BUZZFLASH GUEST COMMENTARY
I have a friend my age (56) with impeccable credentials: She has a Master's Degree; 18 years experience as a successful college administrator; glowing recommendations; she shows up for work every day and is hardly ever sick; she's a team player and works selflessly for whomever she's employed by.
She also has a pre-existing medical condition (as does virtually everyone by the time they reach 50).
Therefore, she is almost completely unemployable by American companies.
Well, not quite. Store clerk jobs, entry level temp jobs, manual data entry jobs, real estate and consulting jobs are all available to her -- as long as they don't offer benefits.
In this experience my friend is like virtually every other 50+ year old. Unless we make a company a couple hundred thousand a year, increased medical premiums make us too expensive to hire.
When a job offers benefits -- like, oh, say, every single job that her many years of successful service qualify her for -- by the end of the training period, employers find that she's just "not quite right for the job," that they were looking for a different kind of experience, and gosh darn it if every person who replaces her isn't about 25 years old with virtually no experience.

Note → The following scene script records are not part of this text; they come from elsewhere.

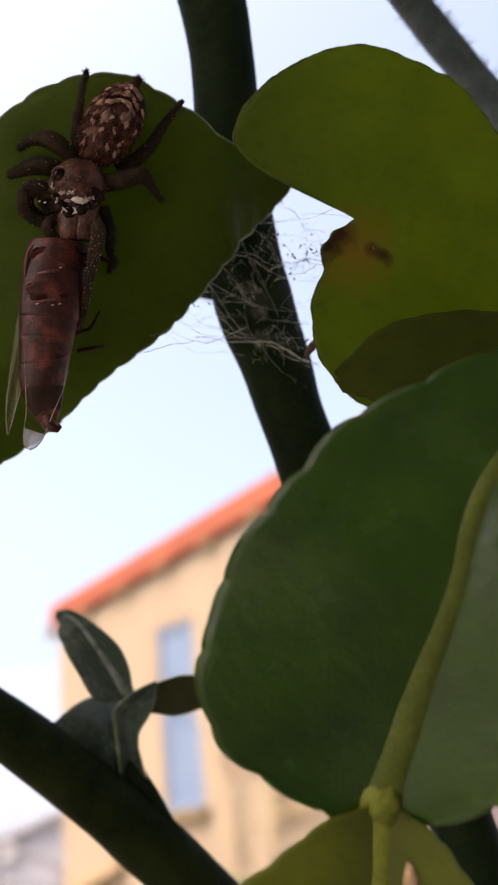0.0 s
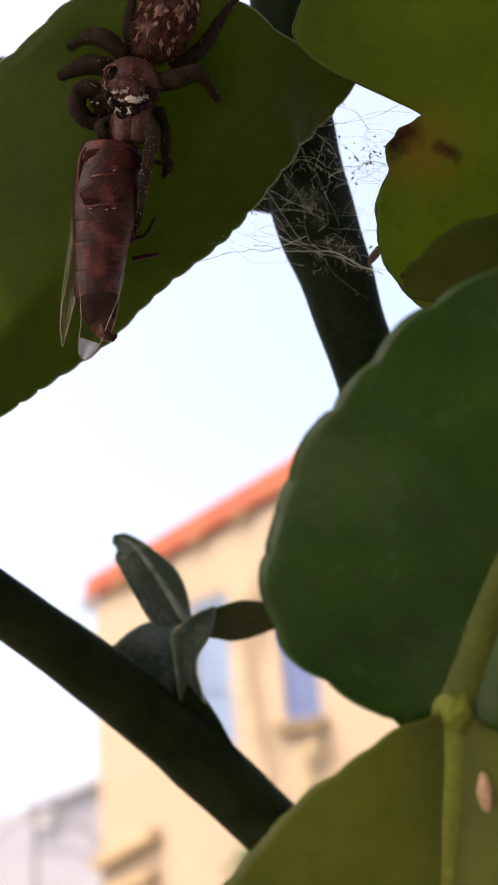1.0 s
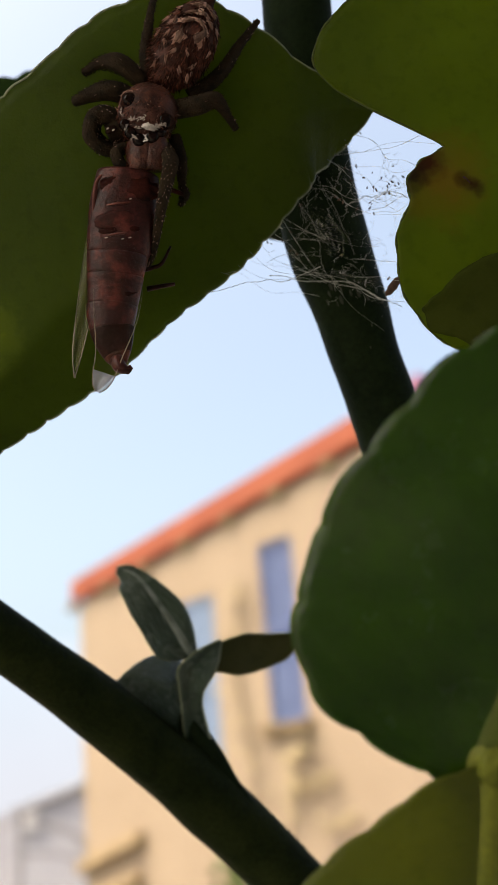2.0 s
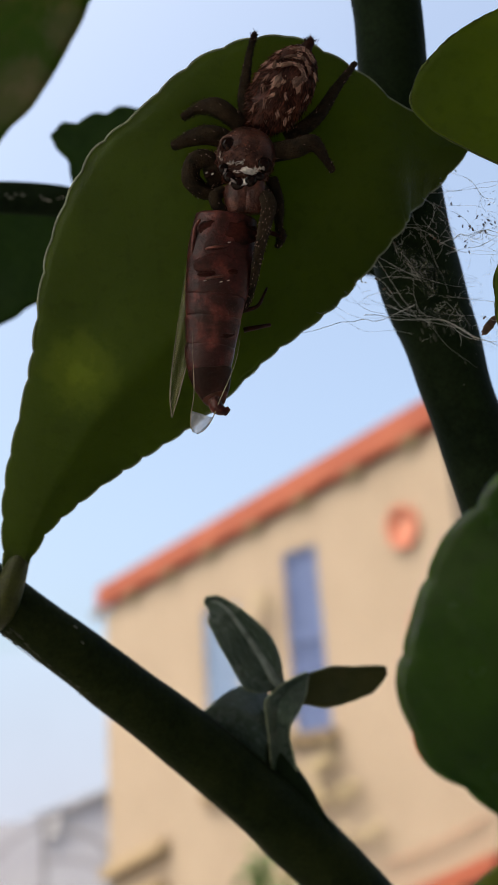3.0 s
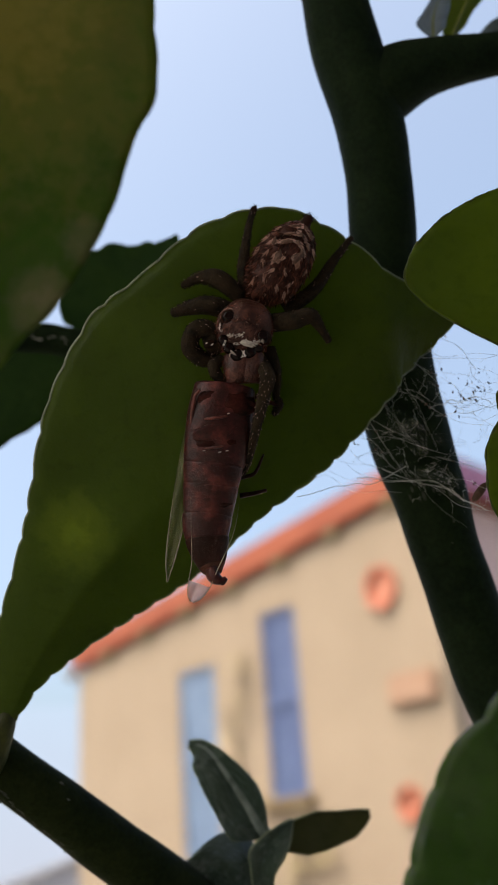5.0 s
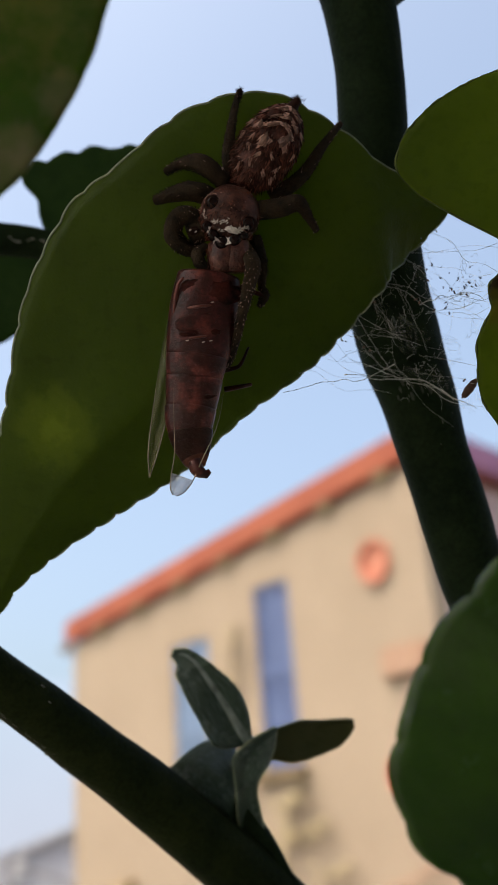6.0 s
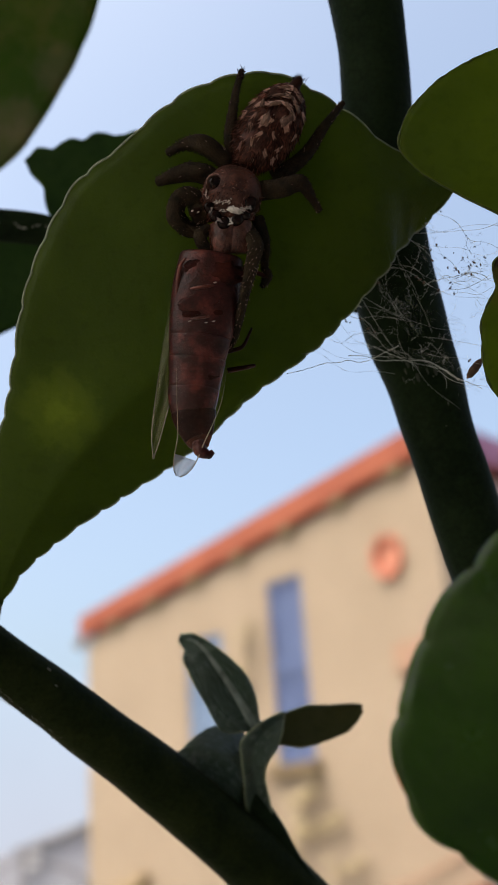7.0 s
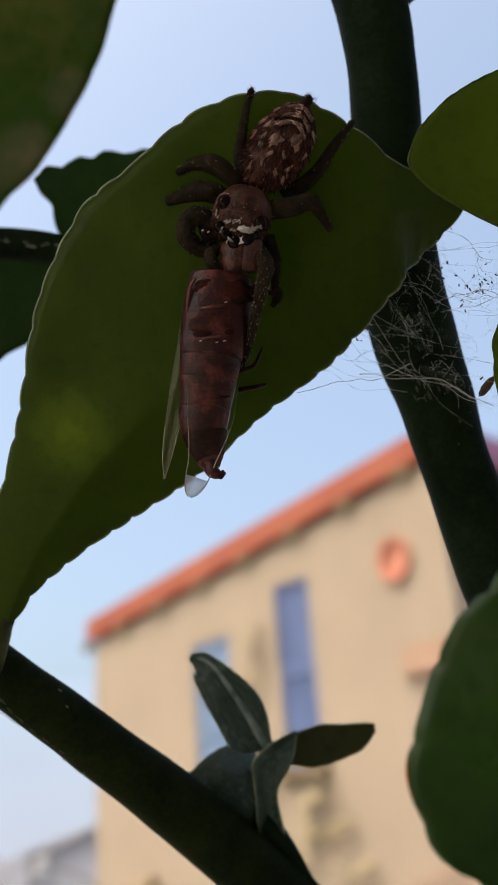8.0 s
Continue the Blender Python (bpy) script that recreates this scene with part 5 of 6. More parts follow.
        part("jaw_hairs", bm, BROWN_HAIR, jaw, "", 0.001, "stuff")

    def limb(points, radii, tufts=620, pale=0.035, name="leg", label="dark hairy leg", knee=None):
        ob = part(name, tube(points, [r * 0.88 for r in radii], 34, 12, 0.4, rng.random() * 9), LEG, root, label)
        line = spline(points, 40)
        rr = values(radii, 40)
        for hm, share in ((PALE_HAIR, pale), (LEG, 0.6), (DARK_HAIR, 0.4)):
            bm = bmesh.new()
            for k in range(max(3, int(tufts * share))):
                i = rng.randrange(1, 39)
                t = (line[i + 1] - line[i - 1]).normalized()
                d = t.orthogonal().normalized()
                d.rotate(Matrix.Rotation(rng.uniform(0, 6.28), 3, t))
                hair(bm, line[i] + d * rr[i] * 0.86, d * 0.6 + t * rng.uniform(0.4, 1.4), rng.uniform(0.08, 0.24), rng.uniform(0.02, 0.04))
            part("leg_hairs", bm, hm, ob, "", 0.001, "stuff")
        # a pale fleck painted as the knee's glint
        if knee is not None:
            bm = bmesh.new()
            i = int(knee * 39)
            blob(bm, line[i] + Vector((0, 0, rr[i] * 0.85)), (0.4, 1, 0), 0.14, 0.08, 0.07, 8, 6, 0.3)
            part("joint", bm, GLINT, ob, "painted pale glint on the leg joint")
    limb([(-0.0, 18.5, 0.2), (-1.5, 19.5, 0.7), (-2.8, 19.8, 0.4), (-4.3, 19.3, -0.3)], [0.7, 0.75, 0.55, 0.25])
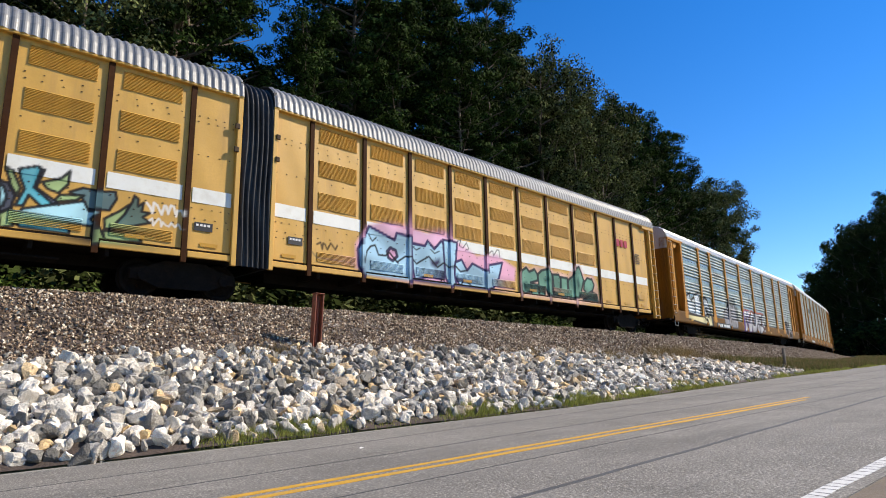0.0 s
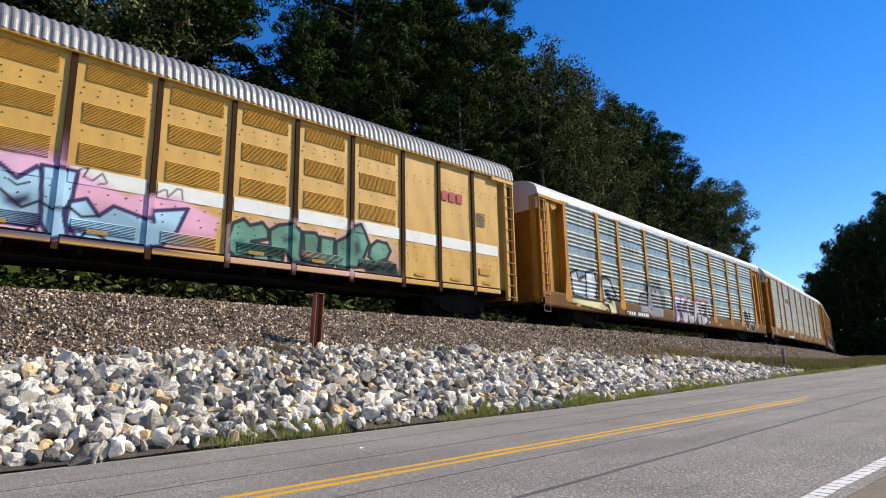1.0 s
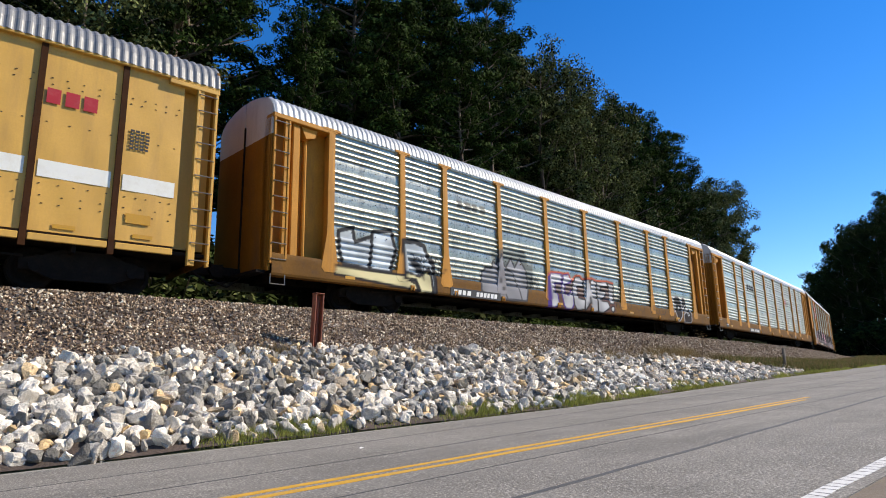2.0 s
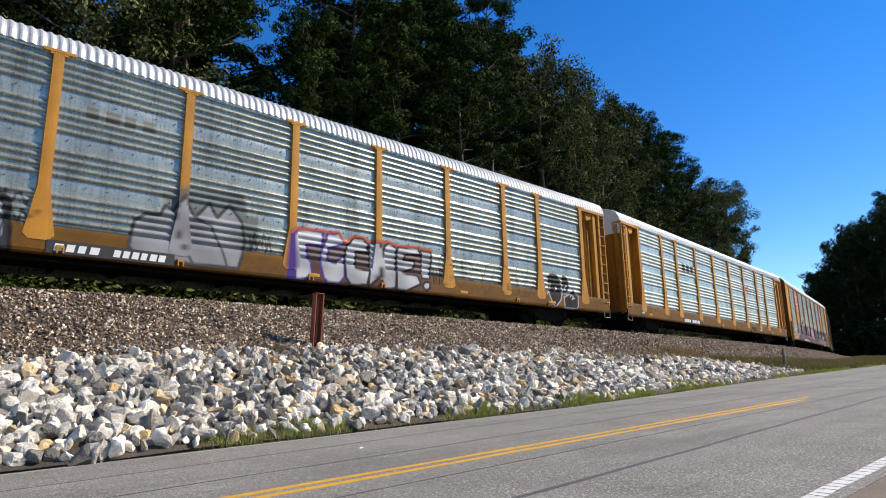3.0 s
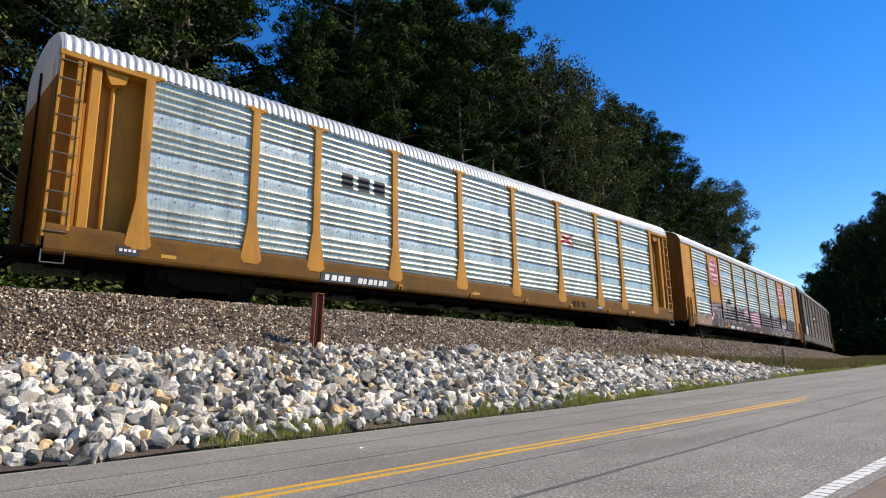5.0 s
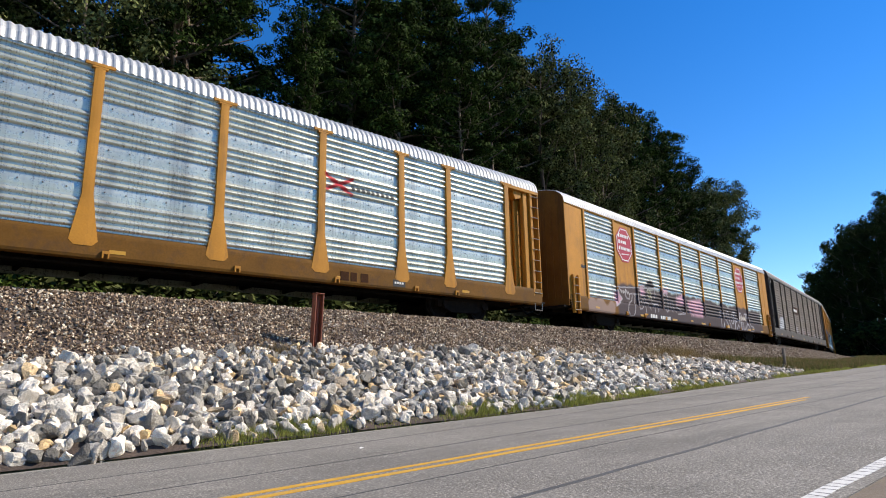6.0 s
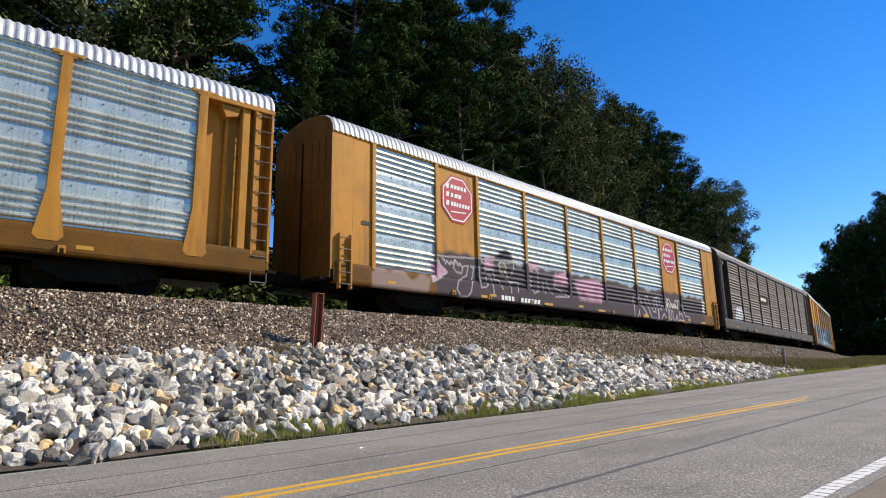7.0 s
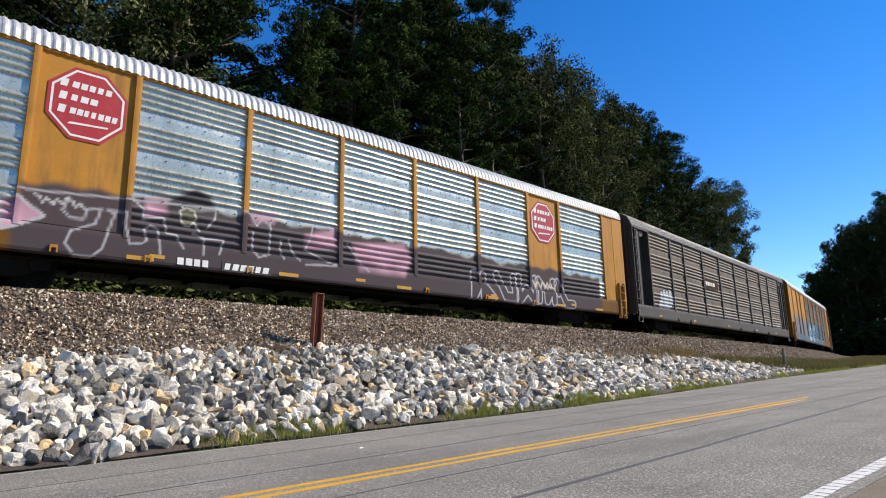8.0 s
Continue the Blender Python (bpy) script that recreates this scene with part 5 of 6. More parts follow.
    c = panel_car("yellow-framed grey corrugated car carrier with large sprayed grey letters", 26.6, posts, sc, galv=M_GALVW, doorw=M_DOORW, painted=((1.2, 2.85), (3.45, 3.95)), seed=3)
    board = part("number_board", Shape().box(-6.95, -4.5, FL - 0.040, FL - 0.031, 0.64, 0.90), M_LBLACK, c, "black board")
    marking(board, -6.83, 0.69, 0.85, 0.15, 4, M_LWHITE, "white bars on a black board", FL - 0.041, seed=9, lean=0.03)
    marking(board, -5.75, 0.69, 1.08, 0.15, 6, M_LWHITE, "", FL - 0.041, seed=10, lean=0.03)
    TRAIN.append((c, 29.15, 9.7))

    sd = Spray().mark(-6.3, 3.35, 1.7, 0.46, 3, (0.02, 0.024, 0.035), 12, 0.95)
    x0, z0 = 4.15, 3.45
    sd.stroke([(x0, z0 - 0.22), (x0 + 0.85, z0 + 0.2)], 0.05, (0.45, 0.03, 0.04)).stroke([(x0 - 0.05, z0 + 0.2), (x0 + 0.8, z0 - 0.24)], 0.06, (0.5, 0.03, 0.04))
    sd.mark(4.95, 3.33, 1.55, 0.13, 9, (0.03, 0.03, 0.04), 13).rect(4.5, 6.5, 3.18, 3.22, (0.05, 0.05, 0.055))
    d = panel_car("yellow-framed car carrier with clean silvery corrugated panels and a white roof", 26.6, posts, sd, doorw=M_DOORW, painted=((3.05, 3.95),), seed=6)
    board = part("number_board", Shape().box(-6.95, -4.5, FL - 0.040, FL - 0.031, 0.64, 0.90), M_LBLACK, d, "black board")
    marking(board, -6.83, 0.69, 0.85, 0.15, 4, M_LWHITE, "white bars on a black board", FL - 0.041, seed=14, lean=0.03)
    marking(board, -5.75, 0.69, 1.08, 0.15, 6, M_LWHITE, "", FL - 0.041, seed=15, lean=0.03)
    marking(d, 4.6, 0.74, 1.0, 0.24, 3, M_RIB, "dull red owner's mark", FL - 0.034, seed=15)
    for q in (6.4, -11.9):
        plate = part("data_plate", Shape().box(q, q + 0.45, FL - 0.037, FL - 0.031, 0.72, 0.92), M_LBLACK, d, "small black data plate")
        marking(plate, q + 0.05, 0.80, 0.35, 0.06, 4, M_LWHITE, "white bars", FL - 0.039, seed=3)
    TRAIN.append((d, 57.15, 9.7))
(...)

However, these 25-year-olds hold one credential my friend will never hold again. They have clean medical records and, at their age, they don't make insurance companies nervous and they don't increase a company's group rates.
I had a similar experience. After 4 ½ years with a national telecommunications company and the year after I was one of the regional sales leaders, I had a third two-day circulatory problem that landed me in the hospital. When I returned, instead of concern or some assistance in helping me get back on my feet, suddenly everything I'd been taught to do by my company was wrong, and I was suddenly being written up again and again for providing the same exceptional customer service I'd received awards for the previous year -- and, within five months, I was out of a job.
My experience was not rare. A colleague in another store, who'd been recognized multiple times for technical competence, outstanding customer care, and high sales, was out within six months when it became apparent that he was going to need hip replacement surgery.
Shortly thereafter, I got a job at an unionized insurance company with 2,300 employees. They were a good company and took good care of their salespeople, but they also had five top producers in their 50s who had cancer and, as a result, they could no longer offer the rest of us insurance because those five people with cancer produced an average monthly insurance premium of $800 a month for every one of the company's employees.
Fortunately, I now work for myself and, after a couple years of struggle, I'm doing just fine, but I did have an unholy battle to find health insurance and I'm lucky to have found some insurance in a public plan that I can afford. But many of my friends are not so lucky, and most are just trying to hang on until Medicare kicks in when they are 65. Most of us will probably make it; some won't because for too long they will have avoided the cost (and the premium increase) that would have come if they had sought prompt medical attention.
So here's the dilemma: There are increasing numbers of 50 and older workers who cannot find good paying jobs commensurate with their successes and credentials because of the cost of providing them with health care. So what do they do instead?